[start]

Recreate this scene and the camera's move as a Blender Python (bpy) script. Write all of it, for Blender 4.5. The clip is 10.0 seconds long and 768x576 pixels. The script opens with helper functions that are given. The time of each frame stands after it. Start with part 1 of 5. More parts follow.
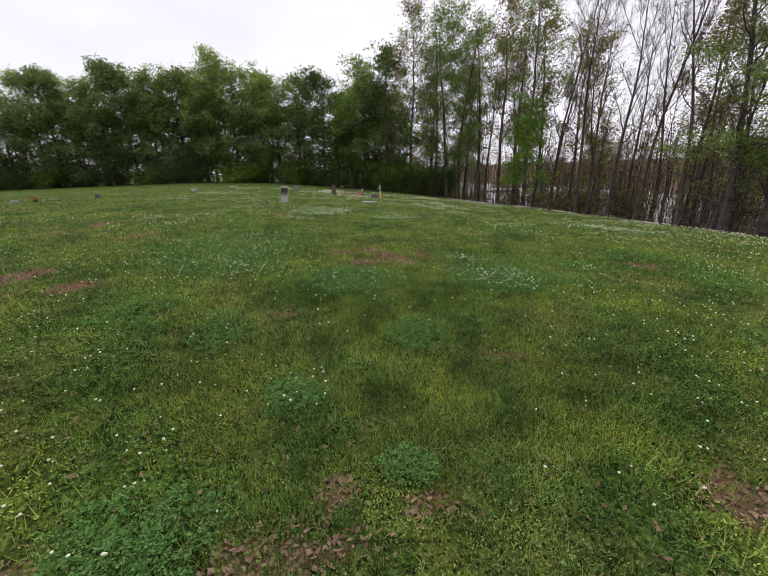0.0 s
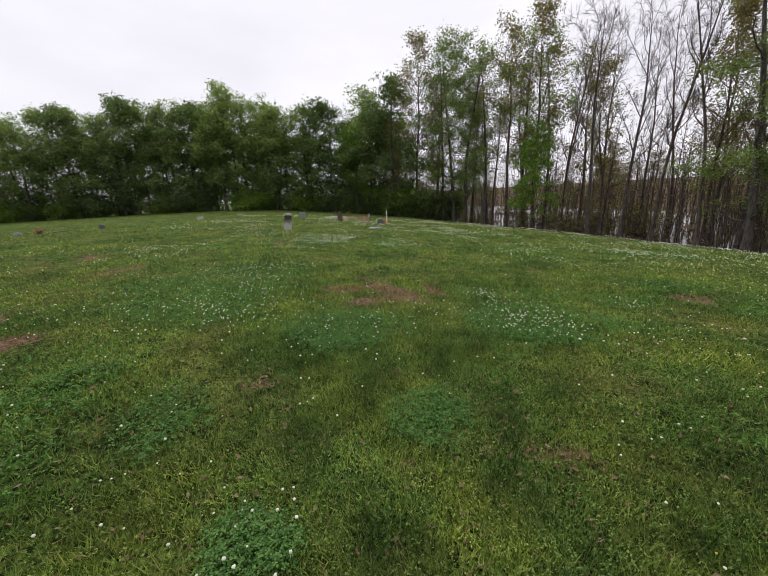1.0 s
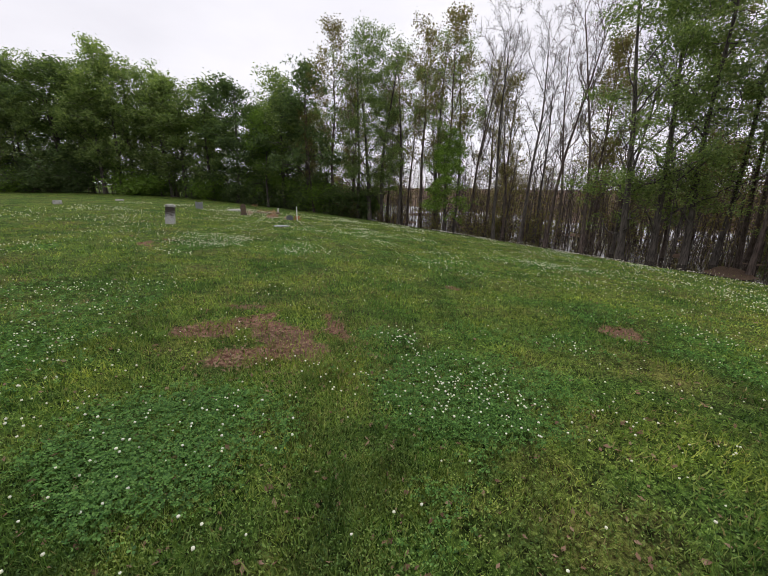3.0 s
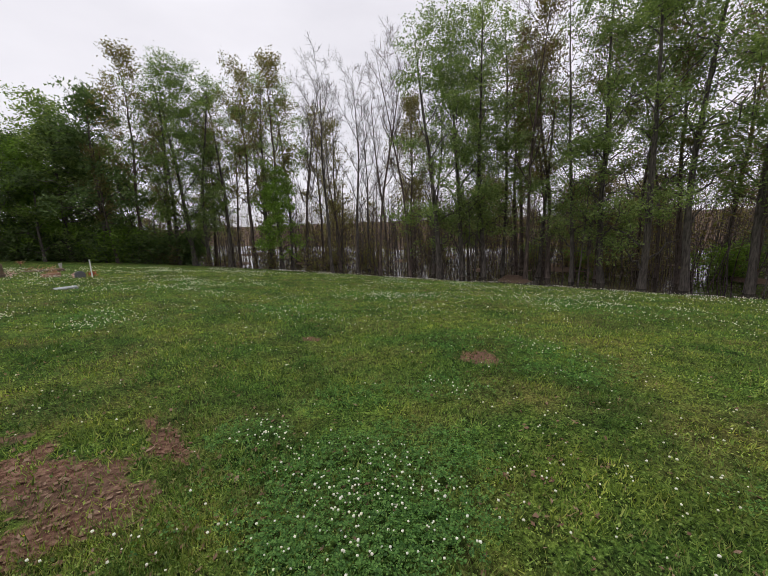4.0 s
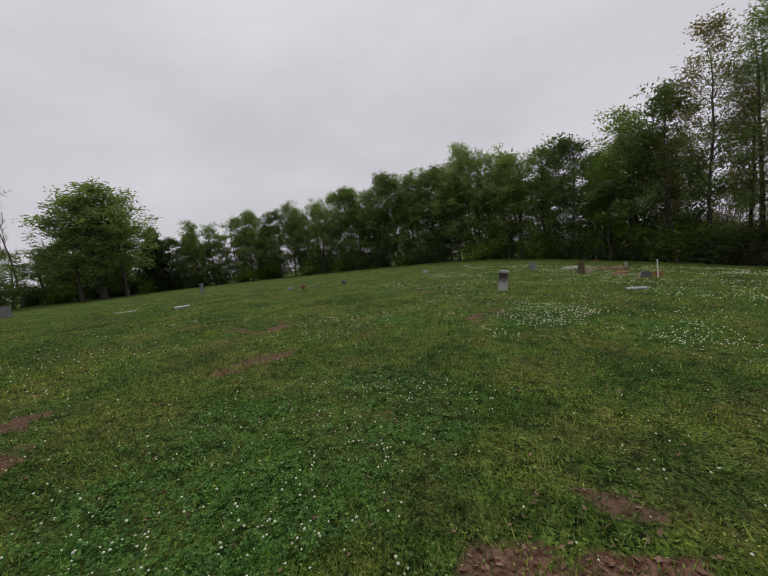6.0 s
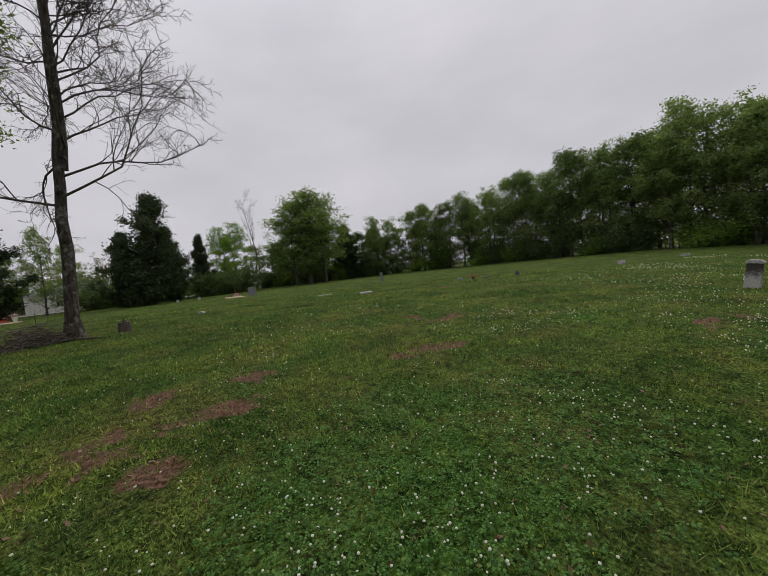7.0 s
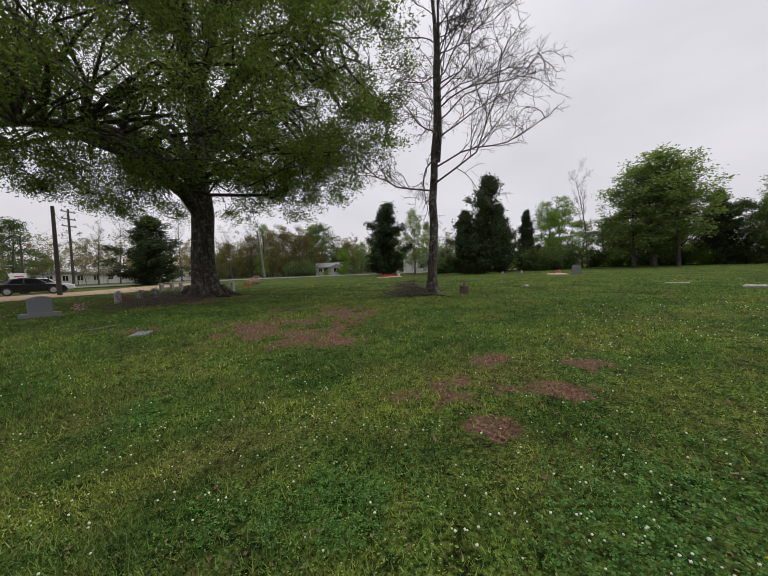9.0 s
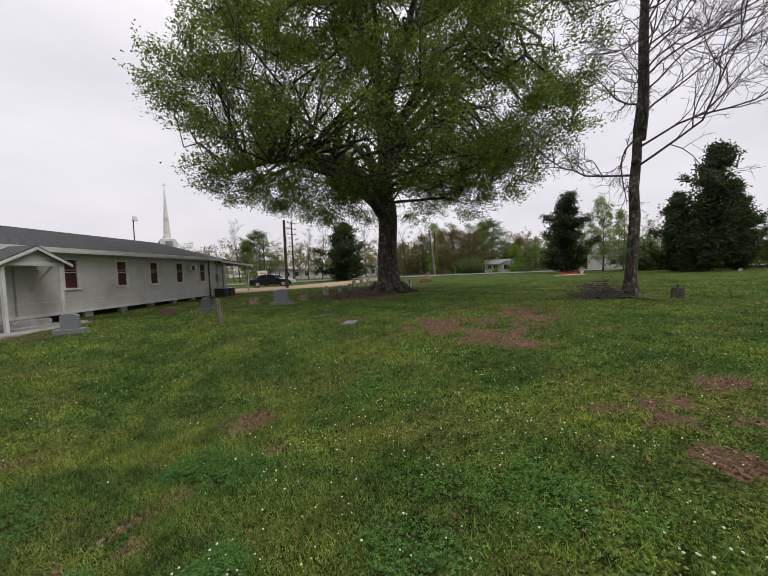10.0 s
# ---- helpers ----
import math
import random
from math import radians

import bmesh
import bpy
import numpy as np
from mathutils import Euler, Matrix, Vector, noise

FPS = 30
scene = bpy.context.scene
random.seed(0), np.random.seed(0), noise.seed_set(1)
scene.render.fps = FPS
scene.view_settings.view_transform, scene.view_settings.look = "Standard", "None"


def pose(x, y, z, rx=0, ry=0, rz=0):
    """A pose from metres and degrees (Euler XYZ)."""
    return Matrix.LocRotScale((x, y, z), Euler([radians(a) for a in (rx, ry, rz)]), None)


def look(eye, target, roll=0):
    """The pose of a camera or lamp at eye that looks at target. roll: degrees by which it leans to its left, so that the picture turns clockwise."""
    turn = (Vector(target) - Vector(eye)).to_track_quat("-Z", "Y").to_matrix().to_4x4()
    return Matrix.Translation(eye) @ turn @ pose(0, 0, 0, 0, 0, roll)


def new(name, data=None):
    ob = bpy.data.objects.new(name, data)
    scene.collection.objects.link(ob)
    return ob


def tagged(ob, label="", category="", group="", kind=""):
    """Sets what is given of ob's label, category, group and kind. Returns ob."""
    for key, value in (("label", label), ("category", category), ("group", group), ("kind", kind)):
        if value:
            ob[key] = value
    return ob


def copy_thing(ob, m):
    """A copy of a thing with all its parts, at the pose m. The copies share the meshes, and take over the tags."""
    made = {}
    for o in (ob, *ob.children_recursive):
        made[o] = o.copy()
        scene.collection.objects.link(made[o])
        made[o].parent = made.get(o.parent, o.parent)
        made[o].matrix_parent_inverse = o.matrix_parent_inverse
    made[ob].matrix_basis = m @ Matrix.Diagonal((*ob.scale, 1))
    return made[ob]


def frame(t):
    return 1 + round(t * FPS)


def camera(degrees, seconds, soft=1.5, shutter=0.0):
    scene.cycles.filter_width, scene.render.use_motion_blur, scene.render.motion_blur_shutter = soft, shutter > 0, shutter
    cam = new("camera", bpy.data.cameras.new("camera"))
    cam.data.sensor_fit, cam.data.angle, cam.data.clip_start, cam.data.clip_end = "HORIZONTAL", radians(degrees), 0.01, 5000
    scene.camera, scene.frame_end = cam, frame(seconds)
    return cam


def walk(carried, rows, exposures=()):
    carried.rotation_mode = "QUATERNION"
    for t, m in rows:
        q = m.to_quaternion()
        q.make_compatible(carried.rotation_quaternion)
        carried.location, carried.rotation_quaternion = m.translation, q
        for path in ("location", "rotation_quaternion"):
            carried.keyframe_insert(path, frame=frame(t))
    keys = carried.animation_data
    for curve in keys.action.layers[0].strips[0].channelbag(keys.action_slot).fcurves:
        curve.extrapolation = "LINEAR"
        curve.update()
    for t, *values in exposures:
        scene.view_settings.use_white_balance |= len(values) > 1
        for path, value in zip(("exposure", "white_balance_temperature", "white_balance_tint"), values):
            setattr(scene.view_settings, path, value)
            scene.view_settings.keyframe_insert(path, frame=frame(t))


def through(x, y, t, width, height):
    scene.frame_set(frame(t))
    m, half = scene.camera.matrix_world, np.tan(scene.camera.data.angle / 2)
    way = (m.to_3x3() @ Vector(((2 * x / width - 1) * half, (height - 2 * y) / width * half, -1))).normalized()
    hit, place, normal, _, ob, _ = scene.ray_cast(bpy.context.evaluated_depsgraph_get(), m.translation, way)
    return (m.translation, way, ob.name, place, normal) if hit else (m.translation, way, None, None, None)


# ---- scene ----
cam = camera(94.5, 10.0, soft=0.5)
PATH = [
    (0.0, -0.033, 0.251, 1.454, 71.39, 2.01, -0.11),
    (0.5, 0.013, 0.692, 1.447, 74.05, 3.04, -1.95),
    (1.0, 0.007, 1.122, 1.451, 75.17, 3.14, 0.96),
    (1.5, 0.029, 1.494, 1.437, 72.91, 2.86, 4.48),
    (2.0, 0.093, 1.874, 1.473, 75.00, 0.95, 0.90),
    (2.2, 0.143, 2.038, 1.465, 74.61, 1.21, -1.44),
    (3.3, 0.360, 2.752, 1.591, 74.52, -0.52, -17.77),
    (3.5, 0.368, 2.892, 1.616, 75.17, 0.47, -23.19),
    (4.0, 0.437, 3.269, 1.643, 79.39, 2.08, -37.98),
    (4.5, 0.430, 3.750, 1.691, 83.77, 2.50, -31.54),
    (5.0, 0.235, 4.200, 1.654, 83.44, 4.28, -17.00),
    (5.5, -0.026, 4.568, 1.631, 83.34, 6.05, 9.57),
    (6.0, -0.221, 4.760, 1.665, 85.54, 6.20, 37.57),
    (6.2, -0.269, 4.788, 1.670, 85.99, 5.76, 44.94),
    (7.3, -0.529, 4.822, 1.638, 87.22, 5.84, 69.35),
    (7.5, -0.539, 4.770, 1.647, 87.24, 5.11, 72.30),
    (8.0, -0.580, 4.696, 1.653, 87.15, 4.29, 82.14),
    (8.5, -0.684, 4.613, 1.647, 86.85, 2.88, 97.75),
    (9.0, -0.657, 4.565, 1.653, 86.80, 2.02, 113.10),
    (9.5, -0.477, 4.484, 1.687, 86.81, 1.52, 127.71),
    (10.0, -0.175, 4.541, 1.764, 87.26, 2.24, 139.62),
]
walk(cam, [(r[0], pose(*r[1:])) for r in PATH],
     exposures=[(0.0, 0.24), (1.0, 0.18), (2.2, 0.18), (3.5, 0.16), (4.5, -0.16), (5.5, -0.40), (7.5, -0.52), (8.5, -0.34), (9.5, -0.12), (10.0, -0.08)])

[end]

• [Exercise] Repeat the material above in full and exactly, apart from the pictures.

• [Solution to this problem]
Recreate this scene and the camera's move as a Blender Python (bpy) script. Write all of it, for Blender 4.5. The clip is 10.0 seconds long and 768x576 pixels. The script opens with helper functions that are given. The time of each frame stands after it. Start with part 1 of 5. More parts follow.
0.0 s
1.0 s
3.0 s
4.0 s
6.0 s
7.0 s
9.0 s
10.0 s
# ---- helpers ----
import math
import random
from math import radians

import bmesh
import bpy
import numpy as np
from mathutils import Euler, Matrix, Vector, noise

FPS = 30
scene = bpy.context.scene
random.seed(0), np.random.seed(0), noise.seed_set(1)
scene.render.fps = FPS
scene.view_settings.view_transform, scene.view_settings.look = "Standard", "None"


def pose(x, y, z, rx=0, ry=0, rz=0):
    """A pose from metres and degrees (Euler XYZ)."""
    return Matrix.LocRotScale((x, y, z), Euler([radians(a) for a in (rx, ry, rz)]), None)


def look(eye, target, roll=0):
    """The pose of a camera or lamp at eye that looks at target. roll: degrees by which it leans to its left, so that the picture turns clockwise."""
    turn = (Vector(target) - Vector(eye)).to_track_quat("-Z", "Y").to_matrix().to_4x4()
    return Matrix.Translation(eye) @ turn @ pose(0, 0, 0, 0, 0, roll)


def new(name, data=None):
    ob = bpy.data.objects.new(name, data)
    scene.collection.objects.link(ob)
    return ob


def tagged(ob, label="", category="", group="", kind=""):
    """Sets what is given of ob's label, category, group and kind. Returns ob."""
    for key, value in (("label", label), ("category", category), ("group", group), ("kind", kind)):
        if value:
            ob[key] = value
    return ob


def copy_thing(ob, m):
    """A copy of a thing with all its parts, at the pose m. The copies share the meshes, and take over the tags."""
    made = {}
    for o in (ob, *ob.children_recursive):
        made[o] = o.copy()
        scene.collection.objects.link(made[o])
        made[o].parent = made.get(o.parent, o.parent)
        made[o].matrix_parent_inverse = o.matrix_parent_inverse
    made[ob].matrix_basis = m @ Matrix.Diagonal((*ob.scale, 1))
    return made[ob]


def frame(t):
    return 1 + round(t * FPS)


def camera(degrees, seconds, soft=1.5, shutter=0.0):
    scene.cycles.filter_width, scene.render.use_motion_blur, scene.render.motion_blur_shutter = soft, shutter > 0, shutter
    cam = new("camera", bpy.data.cameras.new("camera"))
    cam.data.sensor_fit, cam.data.angle, cam.data.clip_start, cam.data.clip_end = "HORIZONTAL", radians(degrees), 0.01, 5000
    scene.camera, scene.frame_end = cam, frame(seconds)
    return cam


def walk(carried, rows, exposures=()):
    carried.rotation_mode = "QUATERNION"
    for t, m in rows:
        q = m.to_quaternion()
        q.make_compatible(carried.rotation_quaternion)
        carried.location, carried.rotation_quaternion = m.translation, q
        for path in ("location", "rotation_quaternion"):
            carried.keyframe_insert(path, frame=frame(t))
    keys = carried.animation_data
    for curve in keys.action.layers[0].strips[0].channelbag(keys.action_slot).fcurves:
        curve.extrapolation = "LINEAR"
        curve.update()
    for t, *values in exposures:
        scene.view_settings.use_white_balance |= len(values) > 1
        for path, value in zip(("exposure", "white_balance_temperature", "white_balance_tint"), values):
            setattr(scene.view_settings, path, value)
            scene.view_settings.keyframe_insert(path, frame=frame(t))


def through(x, y, t, width, height):
    scene.frame_set(frame(t))
    m, half = scene.camera.matrix_world, np.tan(scene.camera.data.angle / 2)
    way = (m.to_3x3() @ Vector(((2 * x / width - 1) * half, (height - 2 * y) / width * half, -1))).normalized()
    hit, place, normal, _, ob, _ = scene.ray_cast(bpy.context.evaluated_depsgraph_get(), m.translation, way)
    return (m.translation, way, ob.name, place, normal) if hit else (m.translation, way, None, None, None)


# ---- scene ----
cam = camera(94.5, 10.0, soft=0.5)
PATH = [
    (0.0, -0.033, 0.251, 1.454, 71.39, 2.01, -0.11),
    (0.5, 0.013, 0.692, 1.447, 74.05, 3.04, -1.95),
    (1.0, 0.007, 1.122, 1.451, 75.17, 3.14, 0.96),
    (1.5, 0.029, 1.494, 1.437, 72.91, 2.86, 4.48),
    (2.0, 0.093, 1.874, 1.473, 75.00, 0.95, 0.90),
    (2.2, 0.143, 2.038, 1.465, 74.61, 1.21, -1.44),
    (3.3, 0.360, 2.752, 1.591, 74.52, -0.52, -17.77),
    (3.5, 0.368, 2.892, 1.616, 75.17, 0.47, -23.19),
    (4.0, 0.437, 3.269, 1.643, 79.39, 2.08, -37.98),
    (4.5, 0.430, 3.750, 1.691, 83.77, 2.50, -31.54),
    (5.0, 0.235, 4.200, 1.654, 83.44, 4.28, -17.00),
    (5.5, -0.026, 4.568, 1.631, 83.34, 6.05, 9.57),
    (6.0, -0.221, 4.760, 1.665, 85.54, 6.20, 37.57),
    (6.2, -0.269, 4.788, 1.670, 85.99, 5.76, 44.94),
    (7.3, -0.529, 4.822, 1.638, 87.22, 5.84, 69.35),
    (7.5, -0.539, 4.770, 1.647, 87.24, 5.11, 72.30),
    (8.0, -0.580, 4.696, 1.653, 87.15, 4.29, 82.14),
    (8.5, -0.684, 4.613, 1.647, 86.85, 2.88, 97.75),
    (9.0, -0.657, 4.565, 1.653, 86.80, 2.02, 113.10),
    (9.5, -0.477, 4.484, 1.687, 86.81, 1.52, 127.71),
    (10.0, -0.175, 4.541, 1.764, 87.26, 2.24, 139.62),
]
walk(cam, [(r[0], pose(*r[1:])) for r in PATH],
     exposures=[(0.0, 0.24), (1.0, 0.18), (2.2, 0.18), (3.5, 0.16), (4.5, -0.16), (5.5, -0.40), (7.5, -0.52), (8.5, -0.34), (9.5, -0.12), (10.0, -0.08)])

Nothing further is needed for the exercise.